Olive Penderghast (Emma Stone) is a down-to-earth, straight-A student, until a little white lie sends her life spiralling out of control. When best friend Rhiannon (Alyson Michalka) mistakenly jumps to the conclusion that Olive has lost her virginity, she decides to go along with the story, spicing it up with a few naughty embellishments. Unfortunately for Olive, disapproving Christian Marianne Bryant (Amanda Bynes) overhears, and spreads the rumour all over school.
For a while, the previously anonymous Olive enjoys her status boost. So, when gay friend Brandon (Dan Byrd) asks her to concoct a second pretend tryst to help him fit in, she agrees. But as more and more male students realise that lying about sleeping with Olive will enhance their cred, her reputation plumbs new depths, and even Rhiannon begins to turn against her.
Stone gives a winning performance in this razorsharp teen comedy from the director of Friends With Benefits.

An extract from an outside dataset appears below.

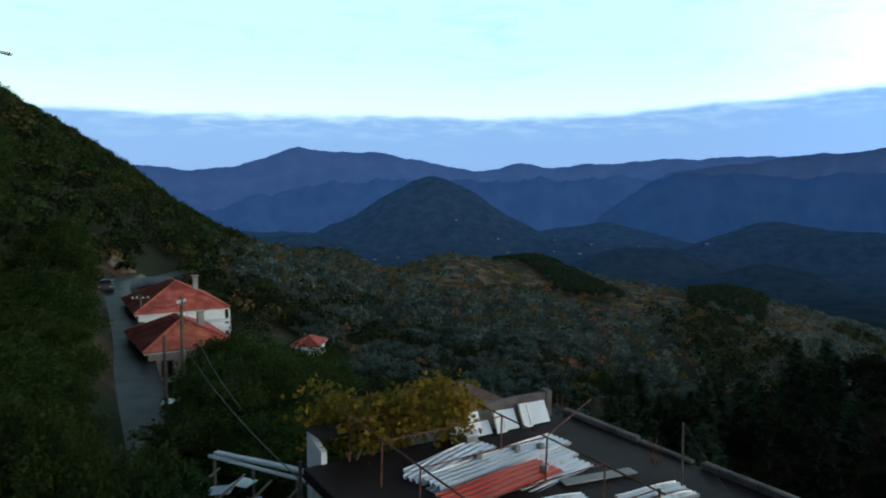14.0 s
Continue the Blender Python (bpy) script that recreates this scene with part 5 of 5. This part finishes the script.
    for k in range(84):
        c = np.array([r.uniform(-1.7, 0.7), r.uniform(-7.3, -3.9), 0.0])
        c[2] = 0.95 + 0.35 * math.sin(c[0] * 2 + c[1]) + r.uniform(-0.5, 0.2) - (0.5 if k % 5 == 0 else 0)
        q = r.normal(size=(60, 3)) * np.array([0.28, 0.28, 0.17])
        pts.append(c + q)
    vine = roof_thing("grape_vine", "yellow and green autumn grape vine over an iron frame", "vine")
    part("leaves", leaves_mesh("leaves", np.concatenate(pts), 0.15, "vine", 1.0), "vine", vine)
    part("stem", tubes_mesh("stem", [([(0.2, -6.9, -0.2), (0.1, -6.5, 0.6), (-0.6, -5.6, 1.0), (-1.4, -4.6, 1.1)], [0.04, 0.035, 0.025, 0.012]), ([(0.1, -6.5, 0.6), (0.3, -5.4, 1.1), (0.0, -4.2, 1.0)], [0.03, 0.02, 0.01])], "bark"), "bark", vine)
    # side wing with a white end wall, lower roof with old sheets
    a, c = plan(-90.9, 17.2), plan(-87.4, 15.2)
    wing = thing("side_wing", (a[0], a[1], -6.5), math.degrees(math.atan2(c[1] - a[1], c[0] - a[0])), "white end wall of a lean-to beside the flat roof", "outbuilding")
    bm = bmesh.new()
    vs = [bm.verts.new(q) for q in ((0, 0, -1.25), (0, 0, 0.6), (0.8, 0, 0.3), (0.8, 0, -1.6), (0.4, 0, -1.45))]
    face = bm.faces.new(vs)
    ext = bmesh.ops.extrude_face_region(bm, geom=[face])["geom"]
    bmesh.ops.translate(bm, verts=[q for q in ext if isinstance(q, bmesh.types.BMVert)], vec=(0, 0.15, 0))
    bmesh.ops.recalc_face_normals(bm, faces=bm.faces)
    part("end_wall", bm, "white", wing, "whitewashed gable end")
    part("lower_wall", boxed(0, 1.6, 0.16, 0.3, -6, -1.2), "stone", wing)
    part("roof_sheet", boxed(-0.05, 0.9, 0.0, 1.3, 0.61, 0.64), "roofing", wing)
    part("post", rodded((0.05, -0.25, -5), (0.05, -0.2, -0.1), 0.05, 8), "pole", wing)
    low = roof_thing("lower_roof", "lower rusty sheet roof behind the low wall", "roof")
    part("deck", boxed(-4.8, -0.2, -4.6, -0.6, -0.6, -0.35), "concrete", low)
    part("rusty_sheet", boxed(-4.2, -1.6, -3.2, -0.9, 0.06, 0.1, bevel=0.01), "rust", low)
    part("trestle", boxed(-4.0, -1.8, -2.9, -1.2, -0.35, 0.05, bevel=0.02), "concrete", low)
    part("pale_board", boxed(-3.2, -2.2, -3.9, -3.3, -0.3, 0.12, bevel=0.02), "white", low)
    for args in ((-4.6, -4.3, -4.4, -0.8, -8, -0.6), (-4.3, -0.4, -4.4, -4.1, -8, -0.6), (-4.3, -0.4, -1.0, -0.8, -8, -0.6)):
        part("wall", boxed(*args), "stone", low)
    # tin shelter below, beside the wing
    t = roof_thing("tin_shelter", "ramshackle shelter roofed with pale tin sheets", "shelter")
    edge = part("edge_sheet", corrugated(3.9, 0.26, "tin", "edge_sheet", 2), "tin", t)
    edge.matrix_local = pose(-3.9, -6.3, -1.9, 0, 6, -58)
    part("edge_beam", rodded((-7.3, -8.6, -2.02), (-3.9, -6.6, -2.05), 0.06, 8), "frame_white", t)
    for k, (u, v) in enumerate(((-7.0, -8.5), (-5.5, -7.7), (-4.1, -6.8), (-5.2, -9.4), (-3.6, -8.4))):
        part("post", rodded((u, v, -6.5), (u, v, -2.05), 0.05, 6), "wood", t)
    for k in range(4):
        part("beam", rodded((-6.8 + 0.9 * k, -8.4 + 0.55 * k, -2.3), (-5.3 + 0.9 * k, -10.2 + 0.55 * k, -2.7), 0.04, 6), "wood", t)
    for k, (u, v, yaw) in enumerate(((-5.9, -8.3, 20), (-4.8, -8.1, -30), (-4.3, -8.9, 10), (-6.2, -9.0, 50))):
        q = part("loose_sheet", boxed(0, 0.8, 0, 0.45, 0, 0.03), "panel", t)
        q.matrix_local = pose(u, v, -2.55 - 0.1 * k, 12, -8, yaw)


near_building()


# ---- poles and wires ----
def pole(az, d, z0, z1, label, arms=1, lamp_head=False, wide=1.5, yaw=0.0):
    x, y = plan(az, d)
    p = thing("utility_pole", (x, y, z0), -az + yaw, label, "pole")
    h = z1 - z0
    part("shaft", rodded((0, 0, -0.6), (0, 0, h), 0.14, 10, 0.09), "pole", p)
    for k in range(arms):
        a = part("crossarm", boxed(-wide / 2, wide / 2, -0.06, 0.06, h - 0.5 - 0.5 * k, h - 0.4 - 0.5 * k, bevel=0.01), "pole", p)
        for s in (-0.9, -0.35, 0.35, 0.9):
            part("insulator", rodded((s * wide / 2, 0, h - 0.4 - 0.5 * k), (s * wide / 2, 0, h - 0.22 - 0.5 * k), 0.05, 8), "frame_white", a)
    if lamp_head:
        part("lamp_arm", rodded((0, -0.1, h - 0.3), (0, -1.3, h + 0.1), 0.03, 6), "tin", p)
        part("lamp_head", boxed(-0.14, 0.14, -1.8, -1.2, h + 0.02, h + 0.16, bevel=0.04), "tin", p)
    return Vector((x, y, z1))


def wire(a, b, sag, label="black cable hung between poles", r=0.02):
    a, b = Vector(a), Vector(b)
    pts = [tuple(a.lerp(b, t) - Vector((0, 0, sag * 4 * t * (1 - t)))) for t in np.linspace(0, 1, 17)]
    tagged(new("cable", tubes_mesh("cable", [(pts, [r] * 17)], "cable", 5)), label, "cable", "overhead cables")


p1 = pole(11.85, 64, -12.2, -5.8, "weathered wooden pole beside the orange shed", 0)
p2 = pole(29.2, 51, -9.8, -1.1, "wooden pole with crossarm before tiled roofs", 1, True)
p3 = pole(-3.9, 80, -16, -3.9, "thin pole behind the tall cypress", 0)
p4 = pole(-4.9, 78, -15, -8.7, "short pole beside the cypress", 0)
p5 = pole(-100.3, 46, -14.0, -6.5, "dark wooden pole with insulators beside the road", 1, False, 1.0, 60)
p6 = pole(-101.6, 46, -13.8, -8.9, "short dark post by the road", 0)
p7 = pole(-103.2, 72, -13.4, -9.8, "distant dark pole along the road", 1)
for k in range(5):
    wire(p2 + Vector((-0.5 + 0.25 * k, 0, -0.3 - 0.22 * k)), (40 + k * 0.4, 33, -2.2 - 0.5 * k), 0.7 + 0.15 * k, r=0.016)
wire(p1 + Vector((0, 0, -0.1)), p2 + Vector((0, 0, -0.5)), 0.8, r=0.012)
wire(p5 + Vector((0, 0, -0.4)), p7 + Vector((0, 0, -0.2)), 0.7)
wire(p5 + Vector((0, 0, -2.9)), Vector((*plan(-90.9, 17.4), -7.4)), 0.5, r=0.02)
wire(p5 + Vector((0, 0, -0.2)), Vector((*plan(-96.0, 26), -7.9)), 0.6, r=0.016)


def street_lamp():
    x, y, z = on(-116.5, 20)
    tip = Vector((*plan(-111.0, 20), 3.25))
    s = thing("street_lamp", (x, y, z), 0, "grey street lamp with a long thin arm above the road", "street lamp")
    at = Vector((x, y, z))
    part("post", rodded((0, 0, -0.5), (0, 0, 3.6 - z), 0.08, 10, 0.05), "tin", s)
    end = tip - at
    part("arm", rodded((0, 0, 3.4 - z), end, 0.035, 8), "tin", s)
    part("lamp_head", boxed(end.x - 0.07, end.x + 0.07, end.y - 0.07, end.y + 0.07, end.z - 0.04, end.z + 0.03, bevel=0.02), "tin", s)


street_lamp()


# ---- cars ----
def car(at, yaw, paint, label):
    c = thing("car", at, yaw, label, "car")
    side = [(-2.05, 0.35), (-2.1, 0.75), (-1.95, 0.92), (-1.2, 1.0), (-0.55, 1.42), (0.75, 1.46), (1.5, 1.05), (2.02, 0.98), (2.1, 0.6), (2.05, 0.35)]
    bm = bmesh.new()
    rings = []
    for y, inset in ((-0.82, 0.1), (-0.74, 0.0), (0.74, 0.0), (0.82, 0.1)):
        rings.append([bm.verts.new((x * (1 - inset * 0.1), y * (0.86 if z > 1.1 else 1.0), z - (inset * 0.4 if z > 0.9 else 0))) for x, z in side])
    for a, b in zip(rings, rings[1:]):
        for k in range(len(side)):
            j = (k + 1) % len(side)
            bm.faces.new((a[k], a[j], b[j], b[k]))
    bm.faces.new(rings[0][::-1])
    bm.faces.new(rings[-1])
    bmesh.ops.recalc_face_normals(bm, faces=bm.faces)
    part("body", bm, paint, c, smooth=False)
    for y in (-0.735, 0.735):
        part("side_window", boxed(-0.75, 0.95, y - 0.03, y + 0.03, 1.02, 1.34, bevel=0.02), "glass", c)
    q = part("windscreen", boxed(-0.03, 0.03, -0.62, 0.62, -0.26, 0.26), "glass", c)
    q.matrix_local = pose(-0.93, 0, 1.25, 0, 58, 0)
    q = part("rear_window", boxed(-0.03, 0.03, -0.6, 0.6, -0.26, 0.26), "glass", c)
    q.matrix_local = pose(1.18, 0, 1.28, 0, -60, 0)
    for x in (-1.3, 1.28):
        for y in (-0.78, 0.78):
            w = part("wheel", rodded((x, y - 0.1, 0.31), (x, y + 0.1, 0.31), 0.31, 16), "tyre", c)
            part("rim", rodded((x, y - 0.11, 0.31), (x, y + 0.11, 0.31), 0.19, 12), "chrome", w)
    for y in (-0.6, 0.6):
        part("headlight", boxed(-2.12, -2.0, y - 0.15, y + 0.15, 0.66, 0.8, bevel=0.02), "panel", c)
        part("tail_light", boxed(2.02, 2.11, y - 0.12, y + 0.12, 0.72, 0.88, bevel=0.02), "red_tin", c)
    part("bumper", boxed(-2.16, -2.04, -0.75, 0.75, 0.38, 0.55, bevel=0.03), paint, c)


car(on(-19.6, 87.5, 0.3), 160, "car_paint", "silver blue car parked on the concrete lane")
car(on(-101.0, 44.5, 0.12), 12, "dark_car_paint", "dark car parked at the road's edge")
car((*plan(-105.5, 93), gz(*plan(-105.4, 93)) + 0.17), 12, "dark_car_paint", "dark car far down the road")


# ---- rubble, brush and rocks ----
def heap(name, az, d, wide, mat, n, size, label, category, seed):
    r = np.random.RandomState(seed)
    x, y, z = on(az, d)
    h = thing(name, (x, y, z), 0, label, category)
    for k in range(n):
        bm = bmesh.new()
        bmesh.ops.create_icosphere(bm, subdivisions=1, radius=size * r.uniform(0.5, 1.2))
        for v in bm.verts:
            v.co *= r.uniform(0.7, 1.25)
            v.co.z *= 0.7
        px, py = r.normal(0, wide / 3, 2)
        bmesh.ops.translate(bm, verts=bm.verts, vec=(px, py, max(0.05, 0.5 * size * (1.6 - math.hypot(px, py) / wide * 2)) + gz(x + px, y + py) - z))
        part("stone", bm, mat, h)
    return h


heap("rubble_heap", 5.6, 56.5, 1.3, "rubble", 22, 0.2, "heap of pale broken stone in the grass", "rubble", 4)
heap("rubble_heap", 6.6, 55.5, 1.0, "rubble", 7, 0.22, "scattered pale stones beside cut brush", "rubble", 6)
for az, d in ((-107.5, 118), (-105.5, 122), (-109.5, 112), (-104.5, 120), (-109.5, 190), (-108.4, 186)):
    heap("rock_outcrop", az, d, 6, "rock", 12, 1.1, "bare ochre rock cutting above the road", "rock", int(d))


def brush_pile(az, d, wide, seed):
    r = np.random.RandomState(seed)
    runs = []
    for k in range(520):
        px, py = r.normal(0, wide / 2.6), r.normal(0, wide / 4.5)
        a = r.uniform(0, 6.28)
        ln = r.uniform(0.5, 1.2)
        z0 = max(0.05, 0.95 * (1 - abs(px) / wide)) * r.uniform(0.3, 1.0)
        d0 = np.array([math.cos(a), math.sin(a), r.uniform(-0.25, 0.5)]) * ln / 2
        c = np.array([px, py, z0 + 0.1])
        runs.append(([tuple(c - d0), tuple(c + np.array([0, 0, 0.06])), tuple(c + d0)], [0.035, 0.03, 0.015]))
    b = thing("brush_pile", on(az, d), -az, "long pile of dark red cut branches in the garden", "brush pile")
    wood = part("brushwood", tubes_mesh("brushwood", runs, "brush", 4), "brush", b)
    tagged(wood, kind="stuff")


brush_pile(8.6, 56, 5.0, 9)
for az, d in ((9.7, 61), (17.0, 56), (18.0, 58), (9.2, 62)):
    s = on(az, d)
    m = pose(*s, 0, 0, az * 40) @ Matrix.Scale(0.62, 4) @ Matrix.Diagonal([1 / q for q in BARE[0].scale] + [1])
    copy_thing(BARE[0], m)


def tufts(seed=5):
    """Grass blades over the garden and its bank."""
    r = np.random.RandomState(seed)
    n = 6000
    az, d = r.uniform(-5, 24, n), r.uniform(42, 66, n)
    x, y = d * np.sin(np.radians(az)), d * np.cos(np.radians(az))
    z = ground_z(x, y)
    h = r.uniform(0.04, 0.13, n) * (1 + 0.8 * (np.sin(x * 0.7) * np.cos(y * 0.9) > 0.3))
    a = r.uniform(0, 6.28, n)
    dx, dy = np.cos(a) * 0.09, np.sin(a) * 0.09
    lean = r.normal(0, 0.1, (n, 2))
    v = np.stack([np.column_stack([x - dx, y - dy, z - 0.02]), np.column_stack([x + dx, y + dy, z - 0.02]), np.column_stack([x + dx * 0.3 + lean[:, 0], y + dy * 0.3 + lean[:, 1], z + h]), np.column_stack([x - dx * 0.3 + lean[:, 0], y - dy * 0.3 + lean[:, 1], z + h * 0.9])], 1).reshape(-1, 3)
    tagged(new("grass", array_mesh("grass", v, np.arange(4 * n).reshape(-1, 4), "grass_blades")), "rough green and straw grass on the garden bank", "grass", kind="stuff")


M["grass_blades"] = material("grass_blades", (0.016, 0.026, 0.01), (0.03, 0.041, 0.018), (0.05, 0.044, 0.027), scale=0.25, rough=0.8, island=0.4)
tufts()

Loosely based on Nathaniel Hawthorne's 1850 novel The Scarlet Letter (which, incidentally, Olive and her classmates are studying), Easy A follows in the footsteps of Clueless (Emma) and 10 Things I Hate About You (The Taming of the Shrew) in deftly bringing a classic work of literature up to date.
While there's wit and warmth in abundance, it's Stone's charmingly goofy turn that lifts the film from a passable B to an A-grade triumph. In a top cast, Patricia Clarkson and Stanley Tucci play perhaps the world's coolest parents, and Thomas Haden-Church, Lisa Kudrow and Malcolm McDowell are good value as members of the school's faculty.